--- Begin RECORDED DATA ---

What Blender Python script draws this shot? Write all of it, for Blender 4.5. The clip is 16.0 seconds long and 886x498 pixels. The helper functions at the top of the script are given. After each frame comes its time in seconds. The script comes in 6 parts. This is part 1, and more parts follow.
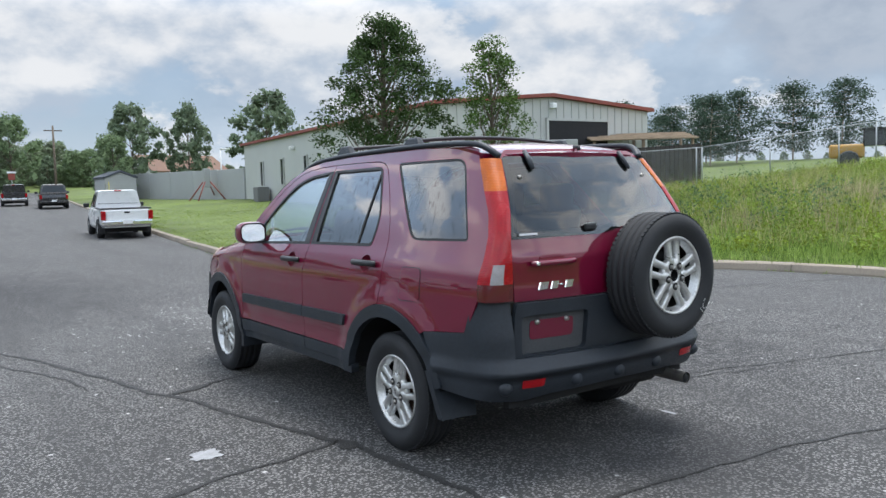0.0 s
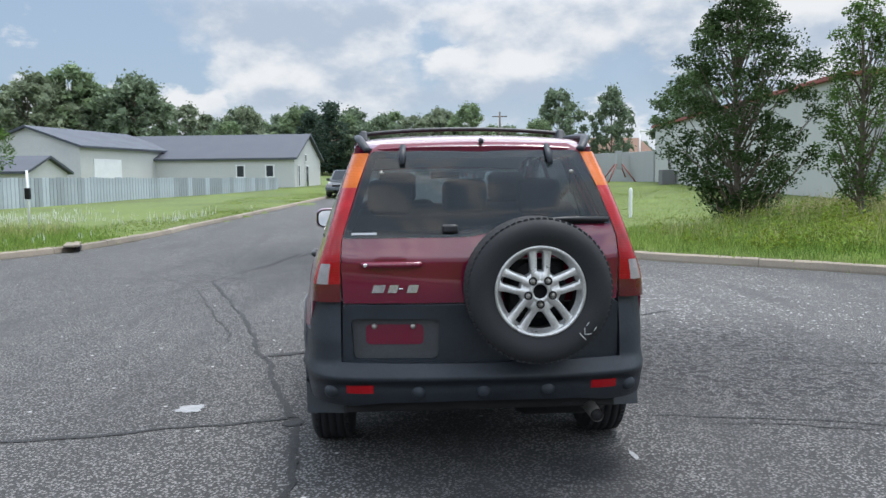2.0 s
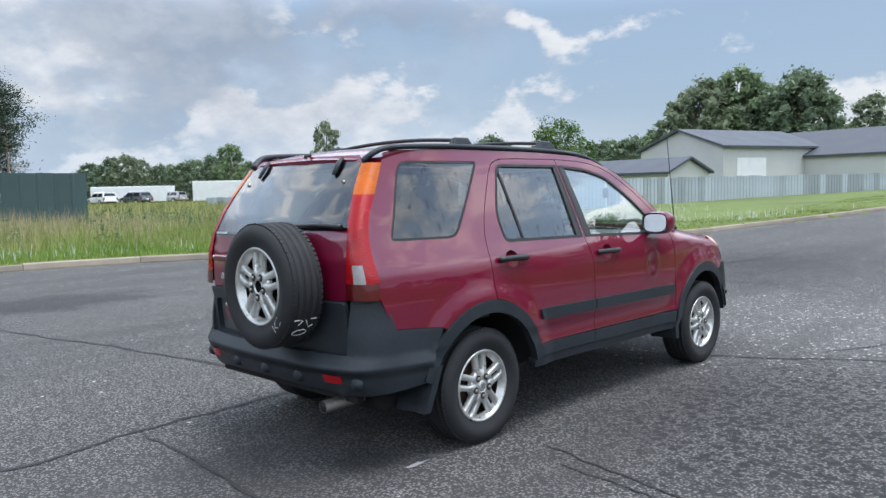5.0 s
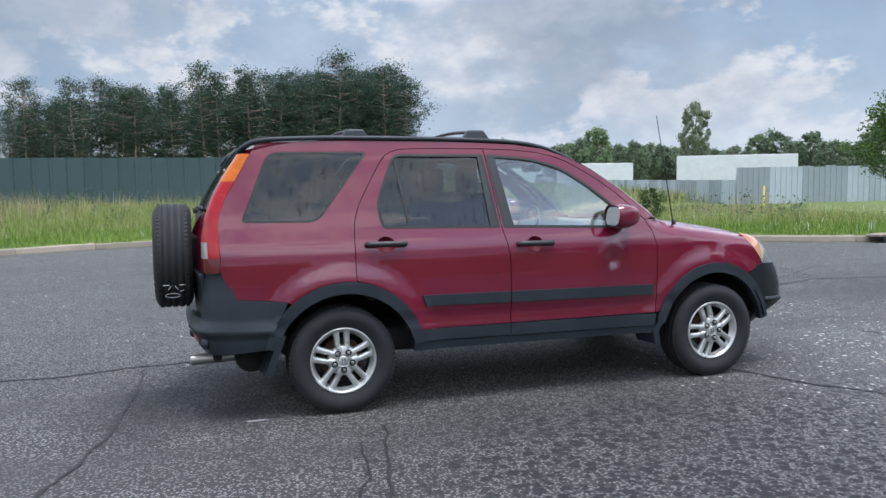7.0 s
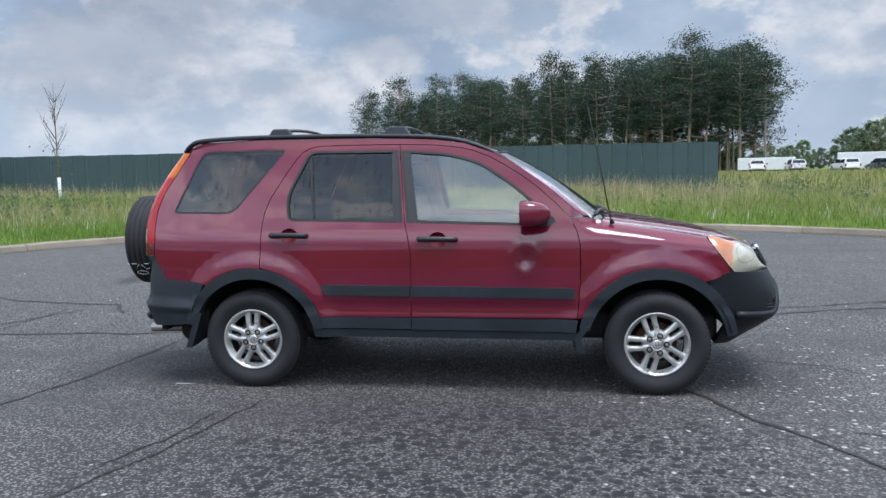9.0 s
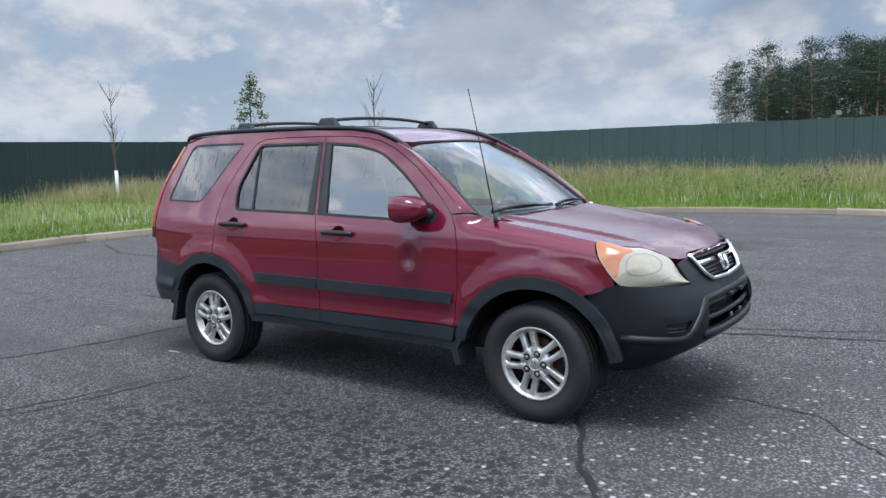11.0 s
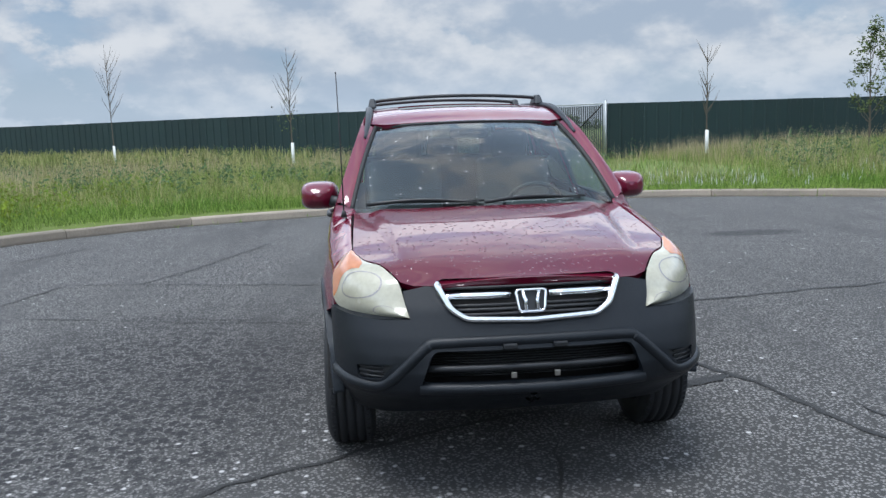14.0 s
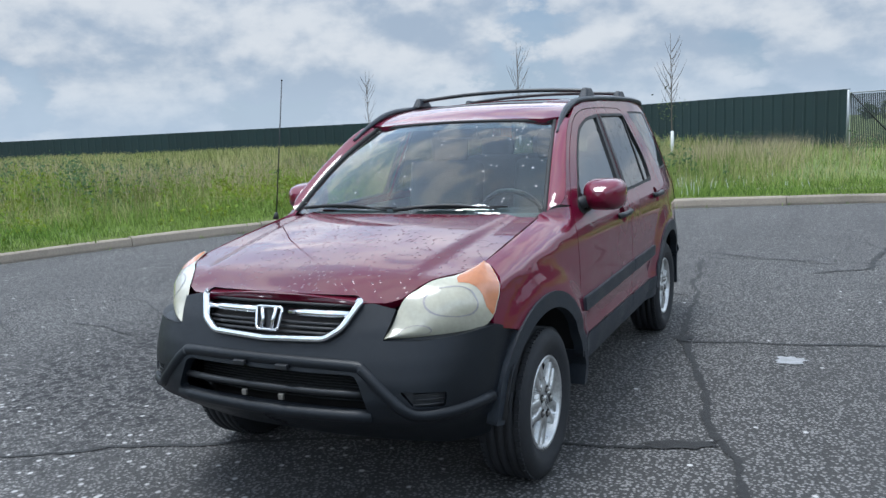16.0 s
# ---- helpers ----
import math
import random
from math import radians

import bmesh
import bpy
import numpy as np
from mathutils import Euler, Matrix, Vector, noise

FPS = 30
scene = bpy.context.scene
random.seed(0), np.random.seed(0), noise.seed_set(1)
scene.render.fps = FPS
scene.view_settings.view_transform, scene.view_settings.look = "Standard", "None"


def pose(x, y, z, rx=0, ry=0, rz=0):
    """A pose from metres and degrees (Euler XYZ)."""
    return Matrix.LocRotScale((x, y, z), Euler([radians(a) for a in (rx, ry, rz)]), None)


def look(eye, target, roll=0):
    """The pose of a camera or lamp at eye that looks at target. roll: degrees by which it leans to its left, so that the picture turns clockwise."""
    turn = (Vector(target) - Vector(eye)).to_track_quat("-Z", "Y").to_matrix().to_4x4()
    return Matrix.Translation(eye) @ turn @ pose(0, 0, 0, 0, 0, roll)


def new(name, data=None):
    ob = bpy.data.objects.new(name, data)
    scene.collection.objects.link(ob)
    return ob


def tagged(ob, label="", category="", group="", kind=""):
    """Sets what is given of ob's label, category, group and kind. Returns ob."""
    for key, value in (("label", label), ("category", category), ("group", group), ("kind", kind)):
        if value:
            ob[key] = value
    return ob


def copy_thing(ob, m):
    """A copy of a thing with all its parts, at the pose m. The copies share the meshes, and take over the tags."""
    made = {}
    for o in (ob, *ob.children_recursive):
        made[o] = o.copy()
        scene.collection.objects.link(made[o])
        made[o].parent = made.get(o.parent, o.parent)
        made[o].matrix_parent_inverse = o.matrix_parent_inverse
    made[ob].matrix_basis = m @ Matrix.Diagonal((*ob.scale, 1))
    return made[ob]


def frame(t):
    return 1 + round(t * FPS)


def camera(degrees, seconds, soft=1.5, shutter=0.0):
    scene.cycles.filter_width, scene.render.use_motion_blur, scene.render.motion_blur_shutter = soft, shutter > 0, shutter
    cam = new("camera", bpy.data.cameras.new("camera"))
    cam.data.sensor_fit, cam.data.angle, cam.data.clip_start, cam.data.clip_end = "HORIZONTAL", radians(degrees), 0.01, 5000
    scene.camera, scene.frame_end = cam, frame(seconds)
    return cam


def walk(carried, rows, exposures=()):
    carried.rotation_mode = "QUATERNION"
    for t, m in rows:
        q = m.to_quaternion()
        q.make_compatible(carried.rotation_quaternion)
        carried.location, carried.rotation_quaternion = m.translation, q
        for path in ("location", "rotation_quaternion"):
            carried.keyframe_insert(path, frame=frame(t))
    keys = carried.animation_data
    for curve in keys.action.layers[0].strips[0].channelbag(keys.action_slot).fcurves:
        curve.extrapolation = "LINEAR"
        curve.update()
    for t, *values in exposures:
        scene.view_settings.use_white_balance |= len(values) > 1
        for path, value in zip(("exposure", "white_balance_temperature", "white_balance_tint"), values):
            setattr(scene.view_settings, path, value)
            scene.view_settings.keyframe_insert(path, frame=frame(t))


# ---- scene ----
cam = camera(58.8, 16.0)

PATH = [
    (0, (-3.062, -4.939, 1.413), (-1.909, -3.312, 1.265), -1.6),
    (0.5, (-2.428, -5.258, 1.414), (-1.503, -3.492, 1.253), -1.4),
    (1, (-1.746, -5.468, 1.407), (-1.073, -3.592, 1.236), -1.3),
    (1.5, (-1.063, -5.596, 1.422), (-0.66, -3.645, 1.248), -0.9),
    (2, (-0.41, -5.718, 1.432), (-0.282, -3.73, 1.259), -0.6),
    (2.5, (0.31, -5.768, 1.44), (0.153, -3.783, 1.262), -0.4),
    (3, (1.022, -5.751, 1.434), (0.588, -3.807, 1.25), -0.3),
    (3.5, (1.814, -5.603, 1.381), (1.079, -3.75, 1.213), -0.5),
    (4, (2.493, -5.363, 1.384), (1.513, -3.628, 1.216), -0.8),
    (4.2, (2.757, -5.222, 1.393), (1.684, -3.542, 1.233), -1.1),
    (6.3, (5.001, -3.079, 1.425), (3.231, -2.165, 1.245), -0.8),
    (6.5, (5.165, -2.827, 1.393), (3.355, -1.997, 1.213), -0.8),
    (7, (5.445, -2.167, 1.4), (3.55, -1.553, 1.224), -0.7),
    (7.5, (5.692, -1.475, 1.407), (3.739, -1.078, 1.233), -0.6),
    (8, (5.799, -0.772, 1.414), (3.814, -0.599, 1.241), -0.7),
    (8.5, (5.86, -0.037, 1.411), (3.87, -0.091, 1.227), -0.9),
    (9, (5.763, 0.682, 1.418), (3.793, 0.401, 1.22), -1.0),
    (9.2, (5.702, 0.964, 1.434), (3.748, 0.591, 1.231), -1.2),
    (11.3, (4.183, 3.613, 1.453), (2.641, 2.36, 1.224), -1.2),
    (11.5, (3.952, 3.825, 1.454), (2.478, 2.492, 1.232), -0.9),
    (12, (3.313, 4.229, 1.46), (2.03, 2.713, 1.225), -0.9),
    (12.5, (2.669, 4.624, 1.465), (1.618, 2.942, 1.212), -0.8),
    (13, (1.992, 4.874, 1.488), (1.207, 3.055, 1.212), -1.0),
    (13.5, (1.282, 5.081, 1.508), (0.814, 3.159, 1.21), -1.7),
    (14, (0.638, 5.086, 1.5), (0.448, 3.118, 1.2), -1.7),
    (14.5, (-0.038, 5.037, 1.506), (0.054, 3.062, 1.199), -2.2),
    (15, (-0.686, 4.853, 1.501), (-0.311, 2.913, 1.194), -2.5),
    (15.5, (-1.334, 4.657, 1.488), (-0.692, 2.787, 1.191), -2.8),
    (16, (-1.921, 4.396, 1.487), (-1.035, 2.627, 1.195), -2.6),
]
walk(cam, [(t, look(eye, target, roll)) for t, eye, target, roll in PATH], exposures=[(0.0, 0.90, 6400, 10), (3.5, 0.92, 6350, 10), (6.5, 0.84, 6200, 11), (9.0, 0.76, 6150, 12), (12.0, 0.64, 6200, 11), (16.0, 0.66, 6000, 8)])

# ---------------------------------------------------------------- world and sun
SUN_EL, SUN_AZ = radians(75), radians(58)      # azimuth counted clockwise from +y
world = bpy.data.worlds.new("sky")
scene.world = world
world.use_nodes = True
wt = world.node_tree
wt.nodes.clear()


def wnode(kind, **inputs):
    n = wt.nodes.new(kind)
    for k, v in inputs.items():
        n.inputs[k].default_value = v
    return n


def wmath(op, a, b=None):
    n = wt.nodes.new("ShaderNodeMath")
    n.operation = op
    for i, v in enumerate((a, b)):
        if v is None:
            continue
        if isinstance(v, (int, float)):
            n.inputs[i].default_value = v
        else:
            wt.links.new(v, n.inputs[i])
    return n.outputs[0]


def wmix(fac, a, b):
    n = wt.nodes.new("ShaderNodeMix")
    n.data_type = "RGBA"
    for sock, v in ((n.inputs["Factor"], fac), (n.inputs["A"], a), (n.inputs["B"], b)):
        if isinstance(v, (int, float)):
            sock.default_value = v
        elif isinstance(v, tuple):
            sock.default_value = (*v, 1)
        else:
            wt.links.new(v, sock)
    return n.outputs["Result"]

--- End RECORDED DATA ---

GIVEN PROBLEM: Only the lines from the one holding "what is given" through the one holding "cam = camera(58.8, 16.0)" are wanted; retype them exactly.

RESULT BELOW:
    """Sets what is given of ob's label, category, group and kind. Returns ob."""
    for key, value in (("label", label), ("category", category), ("group", group), ("kind", kind)):
        if value:
            ob[key] = value
    return ob


def copy_thing(ob, m):
    """A copy of a thing with all its parts, at the pose m. The copies share the meshes, and take over the tags."""
    made = {}
    for o in (ob, *ob.children_recursive):
        made[o] = o.copy()
        scene.collection.objects.link(made[o])
        made[o].parent = made.get(o.parent, o.parent)
        made[o].matrix_parent_inverse = o.matrix_parent_inverse
    made[ob].matrix_basis = m @ Matrix.Diagonal((*ob.scale, 1))
    return made[ob]


def frame(t):
    return 1 + round(t * FPS)


def camera(degrees, seconds, soft=1.5, shutter=0.0):
    scene.cycles.filter_width, scene.render.use_motion_blur, scene.render.motion_blur_shutter = soft, shutter > 0, shutter
    cam = new("camera", bpy.data.cameras.new("camera"))
    cam.data.sensor_fit, cam.data.angle, cam.data.clip_start, cam.data.clip_end = "HORIZONTAL", radians(degrees), 0.01, 5000
    scene.camera, scene.frame_end = cam, frame(seconds)
    return cam


def walk(carried, rows, exposures=()):
    carried.rotation_mode = "QUATERNION"
    for t, m in rows:
        q = m.to_quaternion()
        q.make_compatible(carried.rotation_quaternion)
        carried.location, carried.rotation_quaternion = m.translation, q
        for path in ("location", "rotation_quaternion"):
            carried.keyframe_insert(path, frame=frame(t))
    keys = carried.animation_data
    for curve in keys.action.layers[0].strips[0].channelbag(keys.action_slot).fcurves:
        curve.extrapolation = "LINEAR"
        curve.update()
    for t, *values in exposures:
        scene.view_settings.use_white_balance |= len(values) > 1
        for path, value in zip(("exposure", "white_balance_temperature", "white_balance_tint"), values):
            setattr(scene.view_settings, path, value)
            scene.view_settings.keyframe_insert(path, frame=frame(t))


# ---- scene ----
cam = camera(58.8, 16.0)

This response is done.